Analyzing Williams’ ADP

The opportunity cost to draft him over the guys going around him seems a bit high. There are running backs like Rachaad White and A.J. Dillon who I’ve written about recently, that I strongly prefer over 11 games of Williams.

Let’s set all that aside, though. Whether you’re playing in a tournament on Underdog or drafting a season-long team with your buddies, you still need to score points down the stretch. We’d expect somewhere in the range of 10-11 points per game from a wide receiver drafted in the range Williams is currently being drafted. So if he could score 110 PPR points by year-end, that would be a replacement-level performance.

The best performances from this ADP range in the past five seasons are Tyler Lockett (2022), Deebo Samuel (2021), Robert Woods (2018), and Brandin Cooks (2021). All four of those receivers broke 225 PPR points in their respective seasons. Those performances were over 14 points per game which is a big ask from Williams down the stretch. In the past five years, only 127-of-1,103 (11.5%) wide receivers have hit that threshold in PPR formats. So, we’re asking a guy who missed almost all of his rookie season to come in a third of the way through his second season and hit nearly a 90th-percentile outcome.

Our projections have him at 114 PPR Points which gets us to the replacement level but is nowhere near what we’d need for a league-winning breakout.

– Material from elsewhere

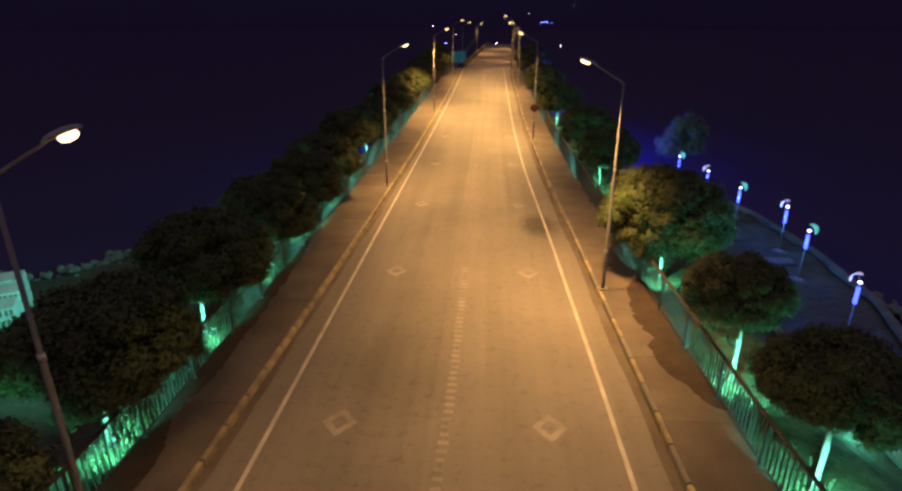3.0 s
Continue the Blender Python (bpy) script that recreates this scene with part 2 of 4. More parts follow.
SODIUM_GLASS = mat("sodium_lens", (0.9, 0.8, 0.6), emit=(1.0, 0.70, 0.32), power=3.2)
WHITE_LED = mat("white_led", (0.9, 0.9, 0.9), emit=(0.8, 0.88, 1.0), power=4)
BLUE_TUBE = mat("blue_tube", (0.04, 0.05, 0.3), emit=(0.045, 0.085, 1.0), power=3.2)
GREEN_LENS = mat("green_lens", (0.2, 0.8, 0.5), emit=GREEN, power=0.8)
LEAF_TEAL = mat("teal_leaf_shade", (0.2, 0.6, 0.5), emit=(0.05, 0.55, 0.45), power=0.5)
LEAF_WHITE = mat("white_leaf_shade", (0.6, 0.6, 0.7), emit=(0.5, 0.45, 0.7), power=0.5)
SIGN_WHITE = mat("sign_white", (0.62, 0.6, 0.56), 0.5, 0.06)
SIGN_RED = mat("sign_red", (0.20, 0.045, 0.035), 0.5, 0.1)
SIGN_PALE = mat("sign_faded_red", (0.32, 0.14, 0.11), 0.5, 0.1)
SIGN_BLACK = mat("sign_black", (0.02, 0.02, 0.02), 0.5, 0.1)


def water_material():
    m = bpy.data.materials.new("lake_water")
    m.use_nodes = True
    nt = m.node_tree
    add, link = nt.nodes.new, nt.links.new
    nt.nodes.remove(nt.nodes["Principled BSDF"])
    deep, sheen, mix = add("ShaderNodeBsdfDiffuse"), add("ShaderNodeBsdfGlossy"), add("ShaderNodeMixShader")
    deep.inputs["Color"].default_value = (0.034, 0.025, 0.086, 1)
    sheen.inputs["Color"].default_value = (0.9, 0.95, 1.0, 1)
    sheen.inputs["Roughness"].default_value = 0.28
    mix.inputs["Fac"].default_value = 0.03
    n = add("ShaderNodeTexNoise")
    n.inputs["Scale"].default_value, n.inputs["Detail"].default_value = 1.6, 4
    tc = add("ShaderNodeTexCoord")
    link(tc.outputs["Object"], n.inputs["Vector"])
    b = add("ShaderNodeBump")
    b.inputs["Strength"].default_value, b.inputs["Distance"].default_value = 0.35, 0.1
    link(n.outputs["Fac"], b.inputs["Height"])
    for shader in (deep, sheen):
        link(b.outputs["Normal"], shader.inputs["Normal"])
    link(deep.outputs["BSDF"], mix.inputs[1])
    link(sheen.outputs["BSDF"], mix.inputs[2])
    link(mix.outputs["Shader"], nt.nodes["Material Output"].inputs["Surface"])
    return m


WATER_MAT = water_material()


# ---- mesh helpers ----
def mesh_of(name, bm, material, flat=True):
    me = bpy.data.meshes.new(name)
    bm.normal_update()
    bm.to_mesh(me)
    bm.free()
    for m in material if isinstance(material, (list, tuple)) else [material]:
        me.materials.append(m)
    if not flat:
        for p in me.polygons:
            p.use_smooth = True
    return me


def raw_mesh(name, verts, faces, material, flat=True):
    me = bpy.data.meshes.new(name)
    me.from_pydata(verts, [], faces)
    me.update()
    for m in material if isinstance(material, (list, tuple)) else [material]:
        me.materials.append(m)
    if not flat:
        for p in me.polygons:
            p.use_smooth = True
    return me


def part(name, data, material, parent, label="", m=None, flat=True):
    if isinstance(data, bmesh.types.BMesh):
        data = mesh_of(name, data, material, flat)
    ob = new(name, data)
    ob.parent = parent
    if m is not None:
        ob.matrix_basis = m
    if label:
        ob["label"] = label
    return ob


def base(name, m, label, category, group="", kind=""):
    ob = new(name)
    ob.empty_display_size = 0.2
    ob.matrix_basis = m
    return tagged(ob, label, category, group, kind)


def box(sx, sy, sz, m=None, bevel=0.0, bm=None):
    """A box standing on z = 0, its middle over the origin."""
    bm = bm or bmesh.new()
    g = bmesh.ops.create_cube(bm, size=1, matrix=(m or Matrix()) @ Matrix.Translation((0, 0, sz / 2)) @ Matrix.Diagonal((sx, sy, sz, 1)))
    if bevel:
        vs = set(g["verts"])
        es = [e for e in bm.edges if e.verts[0] in vs and e.verts[1] in vs]
        bmesh.ops.bevel(bm, geom=es, offset=bevel, segments=1, affect="EDGES")
    return bm


def tube(points, radii, sides=8, bm=None, caps=True):
    """A tapering tube along points."""
    bm = bm or bmesh.new()
    rings = []
    pts = [Vector(p) for p in points]
    for i, p in enumerate(pts):
        way = (pts[min(i + 1, len(pts) - 1)] - pts[max(i - 1, 0)]).normalized()
        q = way.to_track_quat("Z", "Y")
        rings.append([bm.verts.new(p + q @ Vector((math.cos(a) * radii[i], math.sin(a) * radii[i], 0))) for a in [2 * math.pi * k / sides for k in range(sides)]])
    for ra, rb in zip(rings, rings[1:]):
        for k in range(sides):
            bm.faces.new((ra[k], ra[(k + 1) % sides], rb[(k + 1) % sides], rb[k]))
    if caps:
        bm.faces.new(rings[0][::-1])
        bm.faces.new(rings[-1])
    return bm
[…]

Outlook for Williams in the Lions Offense

Even if you believe that Williams can jump through all of those hoops in a vacuum, there's one other hoop we haven't even mentioned yet. Amon-Ra St. Brown is being drafted at the turn of the first and second rounds right now in Underdog drafts and the second to third turn in Yahoo redraft leagues. St. Brown had 90 receptions in his rookie year despite only getting the start in nine games. Then, he backed it up in his sophomore season with 106 catches on 146 targets. St. Brown averaged 11 yards per reception last season, showing a clear rapport with Goff.

Under Dan Campbell, the WR2 in the Lions offense has been under a 15% target share. Williams is a big-play threat, as evidenced by his 40-yard plays on the only two touches of his career so far. He's going to come into the season in Week 7, relying on big plays and trying to overcome a fully established WR1 on his team. Those aren't the types of bets I like to make in fantasy football.

Conclusions

You're bound to get an inflated ADP when you combine an exciting prospect with a potentially high-volume offense. The larger issue is his suspension. It would be easy enough to tell yourself a story about a second-year breakout, even considering his struggles in his rookie season, if he was going to be on the field in Week 1.

In redraft (Current ADP WR62, 14.04), I’m extremely hesitant to take him anywhere. Holding a zero in any roster spot for six weeks is severely limiting your team’s prospects. In best ball tournaments (UD ADP WR49), if he slips far enough I’ll scoop a few shares but only if I have Jared Goff, as well.